* **Required task**
No images are to be carried over; print all other material exactly as it stands.

START Information provided

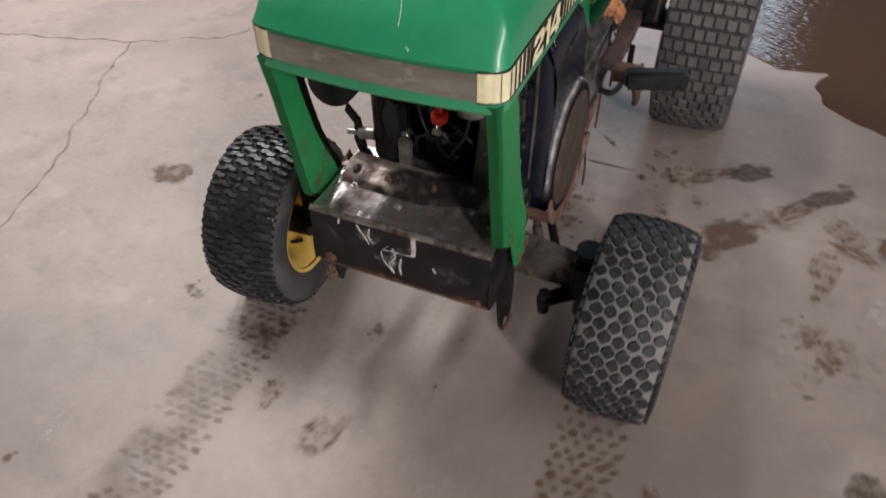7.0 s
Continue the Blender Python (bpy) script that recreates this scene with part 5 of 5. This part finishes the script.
    for k in range(6):
        y0, y1 = rnd.uniform(-0.10, 0.06), rnd.uniform(-0.10, 0.06)
        z0, z1 = rnd.uniform(0.46, 0.52), rnd.uniform(0.60, 0.70)
        bm = bmesh.new()
        tube(bm, curve_points([(0.03, y0, z0), (rnd.uniform(-0.02, 0.01), (2 * y0 + y1) / 3, z0 + 0.05), (rnd.uniform(-0.015, 0.015), y1, (z0 + z1) / 2 + 0.02), (0.03, y1, z1)], 7), rnd.uniform(0.002, 0.0045), 8)
        part("engine_hose", bm, (BLACK_GLOSS, HOSE, CAST)[k % 3], block, "", 60)
    bm = bmesh.new()
    prism(bm, [(0.060, 0.52), (0.088, 0.52), (0.094, 0.56), (0.080, 0.60), (0.062, 0.59)], "x", -0.004, 0.006, 0.002)
    part("starter_clamp", bm, BLACK_GLOSS, block, "black starter clamp", 30)
    # engine pan that slopes up behind the shelf
    slope = [(-0.002, 0.431), (0.002, 0.4405), (0.006, 0.4455), (0.014, 0.449), (0.026, 0.4515), (0.038, 0.455), (0.044, 0.4585), (0.050, 0.4585), (0.075, 0.455)]

    def pan_at(y, k, lift=0.0):
        """A place on the pan, k steps up its slope."""
        i = min(len(slope) - 2, int(k))
        dx, z = (slope[i][q] + (slope[i + 1][q] - slope[i][q]) * (k - i) for q in (0, 1))
        x = -0.040 - 0.030 * min(1.0, max(0.0, (y + 0.13) / 0.12)) + 0.006 * max(0.0, (y - 0.05) / 0.1) + dx
        return Vector((x - lift * 0.5, y, z + lift + 0.0028 * noise.noise(Vector((x * 26, y * 26, 0))) + 0.0012 * noise.noise(Vector((x * 90, y * 90, 4)))))
    bm = bmesh.new()
    rows = [[bm.verts.new(pan_at(-0.135 + 0.295 * i / 60, k / 2)) for i in range(61)] for k in range(2 * len(slope) - 1)]
    for a, b in zip(rows, rows[1:]):
        for i in range(60):
            bm.faces.new((a[i], a[i + 1], b[i + 1], b[i]))
    pan = part("oil_pan_lip", bm, PAN, tractor, "dusty pinkish-brown engine pan with a rolled lip", 45)
    patch("oil_film", OIL, (0, 0, 0), (1, 0, 0), (0, 0, 1),
          lambda u, v: max(0.0, min(1.0, 0.55 - 1.6 * (v - 0.30) + 1.1 * noise.noise(Vector((u * 2, v * 5, 23))) + 0.7 * max(0.0, -u - 0.3))), pan, "black oil soaking over the pan", 48, 70,
          lambda u, v: pan_at(0.0125 + 0.147 * v, 4 + 3.9 * u, 0.0008))
    # near-black disc on the pan: the hole's darkness is put into its colour
    bm = bmesh.new()
    tube(bm, [(-0.034, 0.138, 0.4480), (-0.034, 0.138, 0.4565)], 0.007, 18, flat=1.6)
    part("pan_hole_disc", bm, GREASE, pan, "dark oval disc standing for a hole", 40)
    for bx, by in ((-0.040, 0.070), (-0.036, -0.02)):
        bm = bmesh.new()
        bolt(bm, (bx, by, 0.4515), (0, 0, 1), 0.005, 0.004)
        part("pan_bolt", bm, RUST, pan, "", 40)


make_engine()


def make_cables():
    for pts, r in (([(0.318, -0.165, 0.292), (0.312, -0.168, 0.22), (0.316, -0.168, 0.155)], 0.0022),
                   ([(0.505, -0.175, 0.245), (0.495, -0.186, 0.18), (0.478, -0.19, 0.132)], 0.003),
                   ([(0.705, -0.16, 0.298), (0.702, -0.162, 0.22), (0.695, -0.162, 0.16)], 0.0032)):
        bm = bmesh.new()
        tube(bm, curve_points(pts, 6), r, 8)
        part("hanging_wire", bm, RUST, tractor, "thin rusty wire hanging below the frame", 60)
    bm = bmesh.new()
    tube(bm, curve_points([(0.300, -0.150, 0.290), (0.345, -0.166, 0.258), (0.40, -0.171, 0.243), (0.455, -0.173, 0.244), (0.50, -0.172, 0.258)], 8), 0.0085, 12)
    part("brake_cable", bm, HOSE, tractor, "black sheathed cable looping under the frame", 60)
    bm = bmesh.new()
    tube(bm, curve_points([(0.68, -0.15, 0.285), (0.78, -0.18, 0.225), (0.90, -0.19, 0.215), (1.0, -0.18, 0.25)], 8), 0.0085, 10)
    part("brake_cable", bm, HOSE, tractor, "black sheathed cable looping under the frame", 60)
    bm = bmesh.new()
    tube(bm, [(0.490, -0.17, 0.262), (0.508, -0.18, 0.238)], 0.006, 10)
    prism(bm, [(0.486, 0.262), (0.496, 0.286), (0.545, 0.316), (0.598, 0.322), (0.586, 0.300), (0.520, 0.256), (0.500, 0.250)], "y", -0.176, -0.170, 0.002)
    part("cable_anchor", bm, DUSTY_RUST, tractor, "dusty tan strap that anchors a cable", 40)


make_cables()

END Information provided

* **Solution below**
7.0 s
Continue the Blender Python (bpy) script that recreates this scene with part 5 of 5. This part finishes the script.
    for k in range(6):
        y0, y1 = rnd.uniform(-0.10, 0.06), rnd.uniform(-0.10, 0.06)
        z0, z1 = rnd.uniform(0.46, 0.52), rnd.uniform(0.60, 0.70)
        bm = bmesh.new()
        tube(bm, curve_points([(0.03, y0, z0), (rnd.uniform(-0.02, 0.01), (2 * y0 + y1) / 3, z0 + 0.05), (rnd.uniform(-0.015, 0.015), y1, (z0 + z1) / 2 + 0.02), (0.03, y1, z1)], 7), rnd.uniform(0.002, 0.0045), 8)
        part("engine_hose", bm, (BLACK_GLOSS, HOSE, CAST)[k % 3], block, "", 60)
    bm = bmesh.new()
    prism(bm, [(0.060, 0.52), (0.088, 0.52), (0.094, 0.56), (0.080, 0.60), (0.062, 0.59)], "x", -0.004, 0.006, 0.002)
    part("starter_clamp", bm, BLACK_GLOSS, block, "black starter clamp", 30)
    # engine pan that slopes up behind the shelf
    slope = [(-0.002, 0.431), (0.002, 0.4405), (0.006, 0.4455), (0.014, 0.449), (0.026, 0.4515), (0.038, 0.455), (0.044, 0.4585), (0.050, 0.4585), (0.075, 0.455)]

    def pan_at(y, k, lift=0.0):
        """A place on the pan, k steps up its slope."""
        i = min(len(slope) - 2, int(k))
        dx, z = (slope[i][q] + (slope[i + 1][q] - slope[i][q]) * (k - i) for q in (0, 1))
        x = -0.040 - 0.030 * min(1.0, max(0.0, (y + 0.13) / 0.12)) + 0.006 * max(0.0, (y - 0.05) / 0.1) + dx
        return Vector((x - lift * 0.5, y, z + lift + 0.0028 * noise.noise(Vector((x * 26, y * 26, 0))) + 0.0012 * noise.noise(Vector((x * 90, y * 90, 4)))))
    bm = bmesh.new()
    rows = [[bm.verts.new(pan_at(-0.135 + 0.295 * i / 60, k / 2)) for i in range(61)] for k in range(2 * len(slope) - 1)]
    for a, b in zip(rows, rows[1:]):
        for i in range(60):
            bm.faces.new((a[i], a[i + 1], b[i + 1], b[i]))
    pan = part("oil_pan_lip", bm, PAN, tractor, "dusty pinkish-brown engine pan with a rolled lip", 45)
    patch("oil_film", OIL, (0, 0, 0), (1, 0, 0), (0, 0, 1),
          lambda u, v: max(0.0, min(1.0, 0.55 - 1.6 * (v - 0.30) + 1.1 * noise.noise(Vector((u * 2, v * 5, 23))) + 0.7 * max(0.0, -u - 0.3))), pan, "black oil soaking over the pan", 48, 70,
          lambda u, v: pan_at(0.0125 + 0.147 * v, 4 + 3.9 * u, 0.0008))
    # near-black disc on the pan: the hole's darkness is put into its colour
    bm = bmesh.new()
    tube(bm, [(-0.034, 0.138, 0.4480), (-0.034, 0.138, 0.4565)], 0.007, 18, flat=1.6)
    part("pan_hole_disc", bm, GREASE, pan, "dark oval disc standing for a hole", 40)
    for bx, by in ((-0.040, 0.070), (-0.036, -0.02)):
        bm = bmesh.new()
        bolt(bm, (bx, by, 0.4515), (0, 0, 1), 0.005, 0.004)
        part("pan_bolt", bm, RUST, pan, "", 40)


make_engine()


def make_cables():
    for pts, r in (([(0.318, -0.165, 0.292), (0.312, -0.168, 0.22), (0.316, -0.168, 0.155)], 0.0022),
                   ([(0.505, -0.175, 0.245), (0.495, -0.186, 0.18), (0.478, -0.19, 0.132)], 0.003),
                   ([(0.705, -0.16, 0.298), (0.702, -0.162, 0.22), (0.695, -0.162, 0.16)], 0.0032)):
        bm = bmesh.new()
        tube(bm, curve_points(pts, 6), r, 8)
        part("hanging_wire", bm, RUST, tractor, "thin rusty wire hanging below the frame", 60)
    bm = bmesh.new()
    tube(bm, curve_points([(0.300, -0.150, 0.290), (0.345, -0.166, 0.258), (0.40, -0.171, 0.243), (0.455, -0.173, 0.244), (0.50, -0.172, 0.258)], 8), 0.0085, 12)
    part("brake_cable", bm, HOSE, tractor, "black sheathed cable looping under the frame", 60)
    bm = bmesh.new()
    tube(bm, curve_points([(0.68, -0.15, 0.285), (0.78, -0.18, 0.225), (0.90, -0.19, 0.215), (1.0, -0.18, 0.25)], 8), 0.0085, 10)
    part("brake_cable", bm, HOSE, tractor, "black sheathed cable looping under the frame", 60)
    bm = bmesh.new()
    tube(bm, [(0.490, -0.17, 0.262), (0.508, -0.18, 0.238)], 0.006, 10)
    prism(bm, [(0.486, 0.262), (0.496, 0.286), (0.545, 0.316), (0.598, 0.322), (0.586, 0.300), (0.520, 0.256), (0.500, 0.250)], "y", -0.176, -0.170, 0.002)
    part("cable_anchor", bm, DUSTY_RUST, tractor, "dusty tan strap that anchors a cable", 40)


make_cables()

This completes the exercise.